> [Exercise task]:
Reproduce, exactly and in full, only the lines below from the one containing "4. More parts follow." through the one containing "- w for w in".

> [Provided records]:
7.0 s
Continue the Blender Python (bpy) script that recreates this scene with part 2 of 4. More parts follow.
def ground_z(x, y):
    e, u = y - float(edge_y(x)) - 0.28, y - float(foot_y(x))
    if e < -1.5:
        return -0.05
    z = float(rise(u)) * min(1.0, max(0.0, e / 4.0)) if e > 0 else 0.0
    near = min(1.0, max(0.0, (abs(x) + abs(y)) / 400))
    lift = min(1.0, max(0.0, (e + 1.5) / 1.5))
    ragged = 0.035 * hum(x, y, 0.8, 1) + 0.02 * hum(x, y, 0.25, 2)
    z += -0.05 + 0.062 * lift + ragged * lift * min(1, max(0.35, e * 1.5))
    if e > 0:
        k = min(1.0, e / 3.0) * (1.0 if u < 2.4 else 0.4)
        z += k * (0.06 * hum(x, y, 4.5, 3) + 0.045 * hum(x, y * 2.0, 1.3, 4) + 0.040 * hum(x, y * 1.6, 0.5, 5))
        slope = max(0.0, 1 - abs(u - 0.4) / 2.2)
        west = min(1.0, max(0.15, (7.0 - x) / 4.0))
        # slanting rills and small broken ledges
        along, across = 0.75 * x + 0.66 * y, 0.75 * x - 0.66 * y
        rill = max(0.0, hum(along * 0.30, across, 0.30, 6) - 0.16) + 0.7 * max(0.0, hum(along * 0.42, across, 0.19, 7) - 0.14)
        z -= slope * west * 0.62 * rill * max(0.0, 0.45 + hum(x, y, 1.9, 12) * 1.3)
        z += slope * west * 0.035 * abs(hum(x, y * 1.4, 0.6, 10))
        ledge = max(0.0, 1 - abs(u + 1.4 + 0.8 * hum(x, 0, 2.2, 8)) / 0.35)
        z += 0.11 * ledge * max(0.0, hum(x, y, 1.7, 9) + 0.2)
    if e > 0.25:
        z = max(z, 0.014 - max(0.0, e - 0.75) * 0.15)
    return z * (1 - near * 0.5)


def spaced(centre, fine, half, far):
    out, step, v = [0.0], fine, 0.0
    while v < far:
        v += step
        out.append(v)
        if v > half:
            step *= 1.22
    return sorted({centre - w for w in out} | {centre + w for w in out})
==
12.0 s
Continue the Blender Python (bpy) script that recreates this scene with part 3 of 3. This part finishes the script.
--
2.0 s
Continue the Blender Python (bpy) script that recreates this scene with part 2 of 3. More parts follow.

> [Output of the task]:
Continue the Blender Python (bpy) script that recreates this scene with part 2 of 4. More parts follow.
def ground_z(x, y):
    e, u = y - float(edge_y(x)) - 0.28, y - float(foot_y(x))
    if e < -1.5:
        return -0.05
    z = float(rise(u)) * min(1.0, max(0.0, e / 4.0)) if e > 0 else 0.0
    near = min(1.0, max(0.0, (abs(x) + abs(y)) / 400))
    lift = min(1.0, max(0.0, (e + 1.5) / 1.5))
    ragged = 0.035 * hum(x, y, 0.8, 1) + 0.02 * hum(x, y, 0.25, 2)
    z += -0.05 + 0.062 * lift + ragged * lift * min(1, max(0.35, e * 1.5))
    if e > 0:
        k = min(1.0, e / 3.0) * (1.0 if u < 2.4 else 0.4)
        z += k * (0.06 * hum(x, y, 4.5, 3) + 0.045 * hum(x, y * 2.0, 1.3, 4) + 0.040 * hum(x, y * 1.6, 0.5, 5))
        slope = max(0.0, 1 - abs(u - 0.4) / 2.2)
        west = min(1.0, max(0.15, (7.0 - x) / 4.0))
        # slanting rills and small broken ledges
        along, across = 0.75 * x + 0.66 * y, 0.75 * x - 0.66 * y
        rill = max(0.0, hum(along * 0.30, across, 0.30, 6) - 0.16) + 0.7 * max(0.0, hum(along * 0.42, across, 0.19, 7) - 0.14)
        z -= slope * west * 0.62 * rill * max(0.0, 0.45 + hum(x, y, 1.9, 12) * 1.3)
        z += slope * west * 0.035 * abs(hum(x, y * 1.4, 0.6, 10))
        ledge = max(0.0, 1 - abs(u + 1.4 + 0.8 * hum(x, 0, 2.2, 8)) / 0.35)
        z += 0.11 * ledge * max(0.0, hum(x, y, 1.7, 9) + 0.2)
    if e > 0.25:
        z = max(z, 0.014 - max(0.0, e - 0.75) * 0.15)
    return z * (1 - near * 0.5)


def spaced(centre, fine, half, far):
    out, step, v = [0.0], fine, 0.0
    while v < far:
        v += step
        out.append(v)
        if v > half:
            step *= 1.22
    return sorted({centre - w for w in out} | {centre + w for w in out})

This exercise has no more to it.